**Aim of the exercise:** Copy nothing but the lines below running from the line containing "# ---- helpers" through the line containing "scene.view_settings.use_white_balance |= len(values)", both end lines included.

+-------+

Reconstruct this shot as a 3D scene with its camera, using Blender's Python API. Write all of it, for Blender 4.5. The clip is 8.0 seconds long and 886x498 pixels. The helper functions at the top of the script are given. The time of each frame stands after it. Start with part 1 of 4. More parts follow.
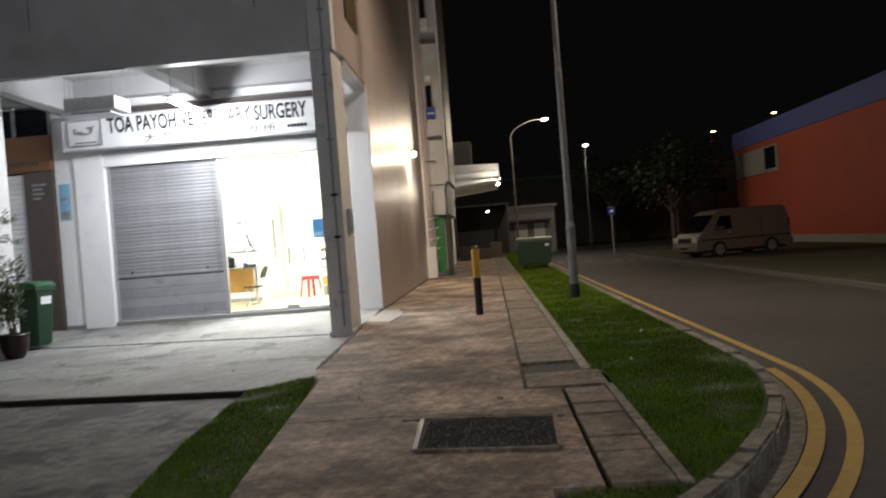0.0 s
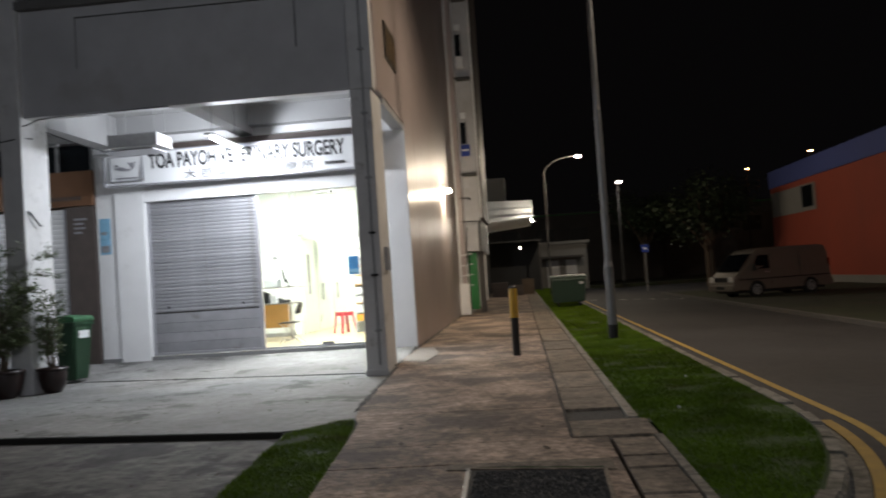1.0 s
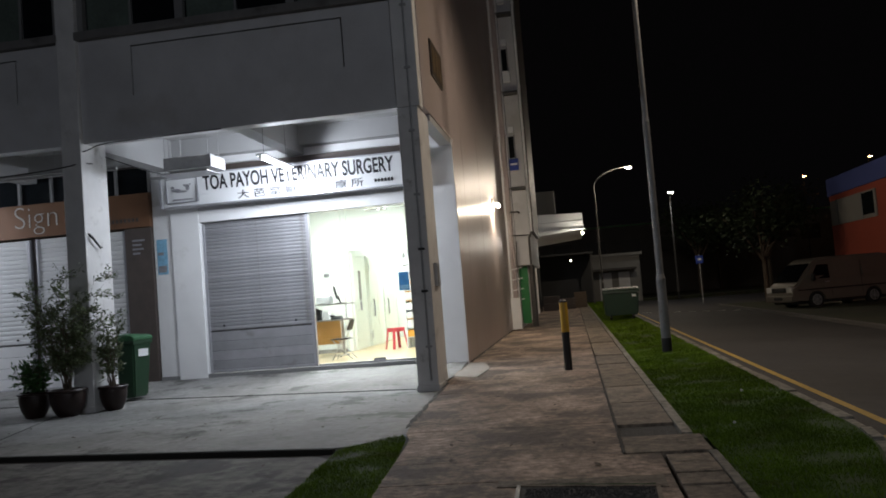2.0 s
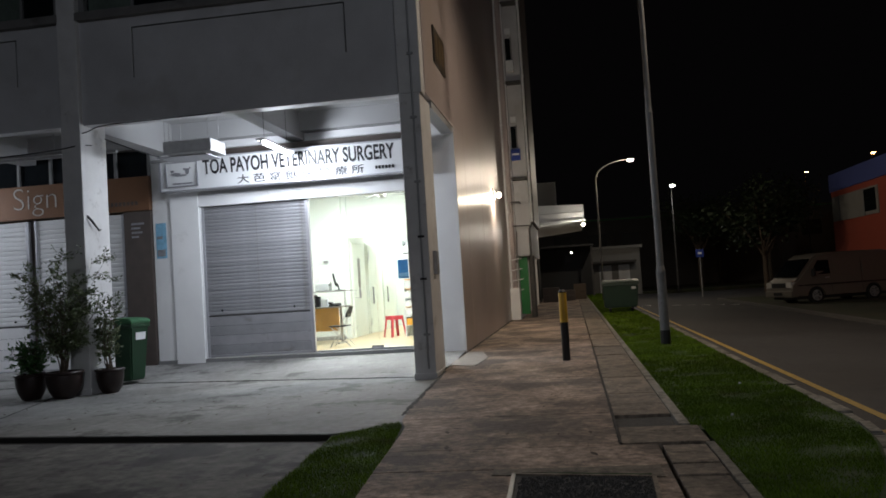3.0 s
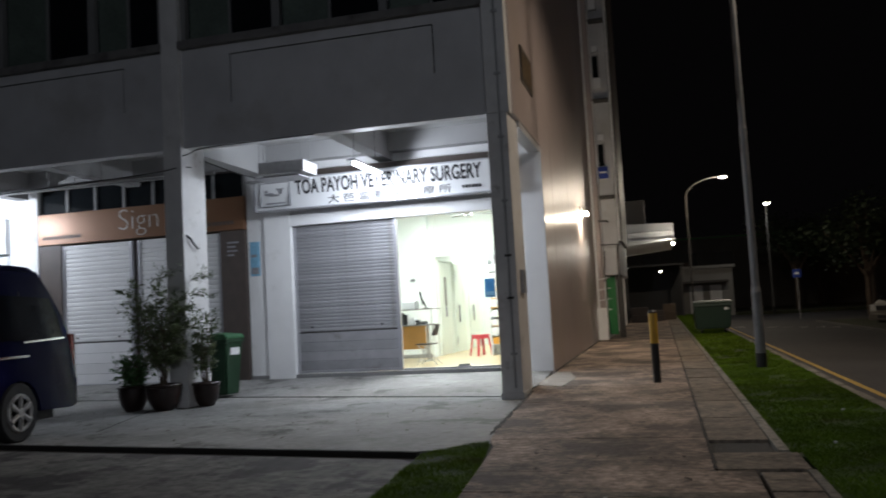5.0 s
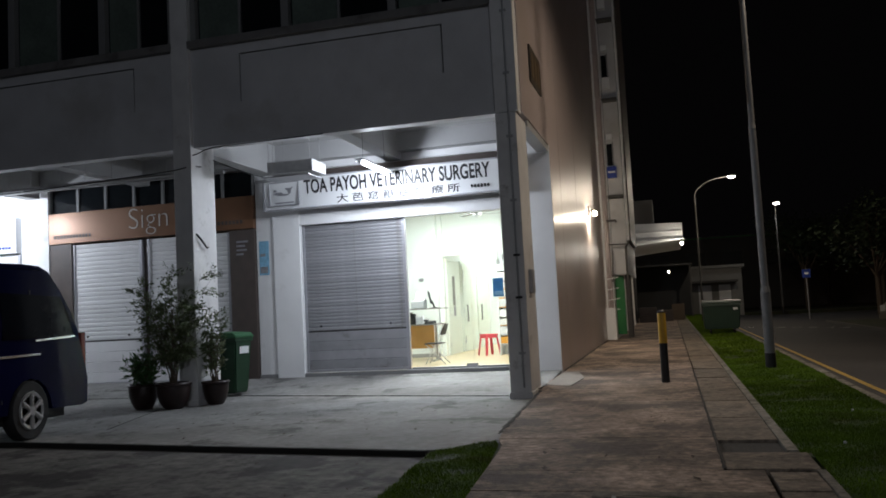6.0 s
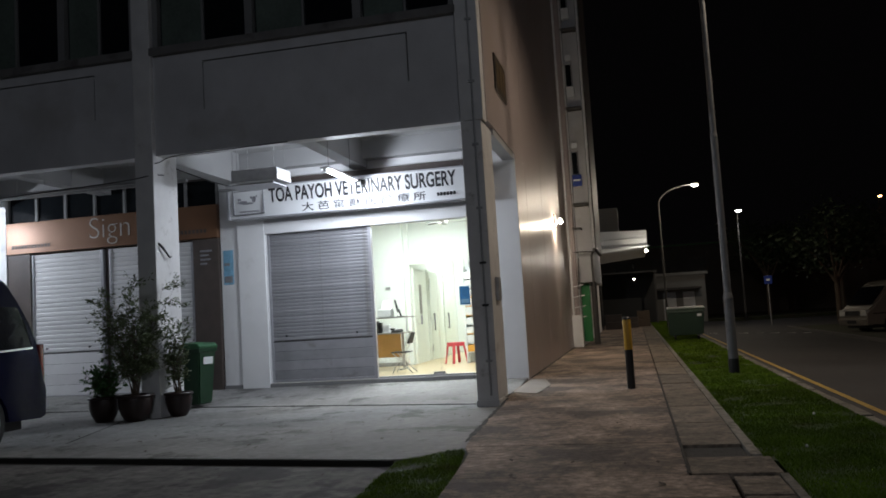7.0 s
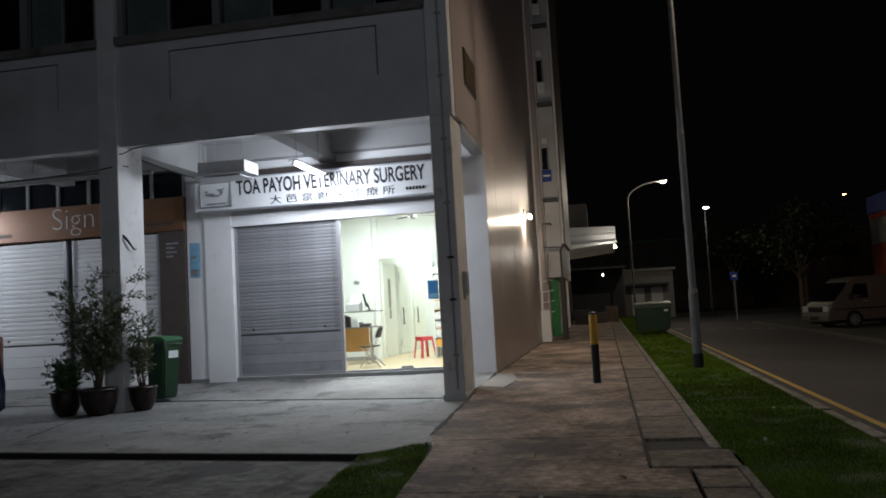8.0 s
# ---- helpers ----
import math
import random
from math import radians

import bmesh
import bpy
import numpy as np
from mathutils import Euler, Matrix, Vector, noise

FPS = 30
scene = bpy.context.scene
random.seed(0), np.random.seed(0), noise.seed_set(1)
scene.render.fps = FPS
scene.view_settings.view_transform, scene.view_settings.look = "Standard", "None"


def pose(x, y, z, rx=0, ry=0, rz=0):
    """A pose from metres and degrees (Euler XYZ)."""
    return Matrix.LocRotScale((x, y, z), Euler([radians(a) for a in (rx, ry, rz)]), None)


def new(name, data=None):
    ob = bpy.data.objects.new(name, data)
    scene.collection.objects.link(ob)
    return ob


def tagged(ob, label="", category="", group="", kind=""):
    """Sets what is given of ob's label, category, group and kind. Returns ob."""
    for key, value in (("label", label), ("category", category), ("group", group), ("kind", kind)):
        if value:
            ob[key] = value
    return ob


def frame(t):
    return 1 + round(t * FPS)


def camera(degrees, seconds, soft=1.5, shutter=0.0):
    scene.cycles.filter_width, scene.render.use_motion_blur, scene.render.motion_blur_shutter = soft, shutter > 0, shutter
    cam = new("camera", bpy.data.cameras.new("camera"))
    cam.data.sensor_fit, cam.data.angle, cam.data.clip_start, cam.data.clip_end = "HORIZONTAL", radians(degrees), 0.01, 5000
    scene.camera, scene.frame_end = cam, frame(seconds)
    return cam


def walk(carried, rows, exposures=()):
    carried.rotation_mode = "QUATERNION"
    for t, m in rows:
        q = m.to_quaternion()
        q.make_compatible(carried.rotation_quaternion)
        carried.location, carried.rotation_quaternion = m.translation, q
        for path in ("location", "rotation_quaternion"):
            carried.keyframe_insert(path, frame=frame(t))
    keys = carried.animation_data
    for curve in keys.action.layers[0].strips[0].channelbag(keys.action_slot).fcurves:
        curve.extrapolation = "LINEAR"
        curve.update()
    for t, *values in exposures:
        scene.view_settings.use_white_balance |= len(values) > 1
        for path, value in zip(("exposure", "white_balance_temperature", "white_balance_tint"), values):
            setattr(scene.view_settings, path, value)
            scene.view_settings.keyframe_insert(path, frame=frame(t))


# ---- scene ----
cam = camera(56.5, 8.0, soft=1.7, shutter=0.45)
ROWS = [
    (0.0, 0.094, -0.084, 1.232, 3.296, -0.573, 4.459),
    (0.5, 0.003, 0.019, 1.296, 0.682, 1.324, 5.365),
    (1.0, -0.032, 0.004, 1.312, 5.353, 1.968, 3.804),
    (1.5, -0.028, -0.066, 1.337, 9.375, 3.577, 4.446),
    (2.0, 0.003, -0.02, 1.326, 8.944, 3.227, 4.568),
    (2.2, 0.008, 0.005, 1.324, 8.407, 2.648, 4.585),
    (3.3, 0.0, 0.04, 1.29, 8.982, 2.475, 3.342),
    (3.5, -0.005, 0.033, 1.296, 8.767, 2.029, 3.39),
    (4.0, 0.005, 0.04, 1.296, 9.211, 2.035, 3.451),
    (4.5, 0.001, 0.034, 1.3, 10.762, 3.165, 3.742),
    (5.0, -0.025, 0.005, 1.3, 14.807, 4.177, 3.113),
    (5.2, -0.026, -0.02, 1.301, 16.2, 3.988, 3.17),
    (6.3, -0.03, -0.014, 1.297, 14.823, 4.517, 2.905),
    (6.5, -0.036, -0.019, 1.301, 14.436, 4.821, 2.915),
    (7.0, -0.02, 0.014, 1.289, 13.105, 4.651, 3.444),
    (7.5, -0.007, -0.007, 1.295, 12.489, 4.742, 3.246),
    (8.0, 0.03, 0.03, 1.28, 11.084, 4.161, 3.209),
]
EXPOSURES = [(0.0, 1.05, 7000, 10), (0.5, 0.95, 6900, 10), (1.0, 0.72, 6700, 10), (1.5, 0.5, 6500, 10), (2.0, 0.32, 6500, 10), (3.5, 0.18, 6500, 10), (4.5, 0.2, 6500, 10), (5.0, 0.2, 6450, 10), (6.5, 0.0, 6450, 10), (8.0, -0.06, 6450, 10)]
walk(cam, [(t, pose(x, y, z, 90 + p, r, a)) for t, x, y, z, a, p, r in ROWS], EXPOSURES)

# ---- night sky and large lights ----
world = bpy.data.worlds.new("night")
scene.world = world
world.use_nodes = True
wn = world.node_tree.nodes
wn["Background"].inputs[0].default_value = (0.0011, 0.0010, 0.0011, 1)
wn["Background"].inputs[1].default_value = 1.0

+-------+

**Response to the task:**
# ---- helpers ----
import math
import random
from math import radians

import bmesh
import bpy
import numpy as np
from mathutils import Euler, Matrix, Vector, noise

FPS = 30
scene = bpy.context.scene
random.seed(0), np.random.seed(0), noise.seed_set(1)
scene.render.fps = FPS
scene.view_settings.view_transform, scene.view_settings.look = "Standard", "None"


def pose(x, y, z, rx=0, ry=0, rz=0):
    """A pose from metres and degrees (Euler XYZ)."""
    return Matrix.LocRotScale((x, y, z), Euler([radians(a) for a in (rx, ry, rz)]), None)


def new(name, data=None):
    ob = bpy.data.objects.new(name, data)
    scene.collection.objects.link(ob)
    return ob


def tagged(ob, label="", category="", group="", kind=""):
    """Sets what is given of ob's label, category, group and kind. Returns ob."""
    for key, value in (("label", label), ("category", category), ("group", group), ("kind", kind)):
        if value:
            ob[key] = value
    return ob


def frame(t):
    return 1 + round(t * FPS)


def camera(degrees, seconds, soft=1.5, shutter=0.0):
    scene.cycles.filter_width, scene.render.use_motion_blur, scene.render.motion_blur_shutter = soft, shutter > 0, shutter
    cam = new("camera", bpy.data.cameras.new("camera"))
    cam.data.sensor_fit, cam.data.angle, cam.data.clip_start, cam.data.clip_end = "HORIZONTAL", radians(degrees), 0.01, 5000
    scene.camera, scene.frame_end = cam, frame(seconds)
    return cam


def walk(carried, rows, exposures=()):
    carried.rotation_mode = "QUATERNION"
    for t, m in rows:
        q = m.to_quaternion()
        q.make_compatible(carried.rotation_quaternion)
        carried.location, carried.rotation_quaternion = m.translation, q
        for path in ("location", "rotation_quaternion"):
            carried.keyframe_insert(path, frame=frame(t))
    keys = carried.animation_data
    for curve in keys.action.layers[0].strips[0].channelbag(keys.action_slot).fcurves:
        curve.extrapolation = "LINEAR"
        curve.update()
    for t, *values in exposures:
        scene.view_settings.use_white_balance |= len(values) > 1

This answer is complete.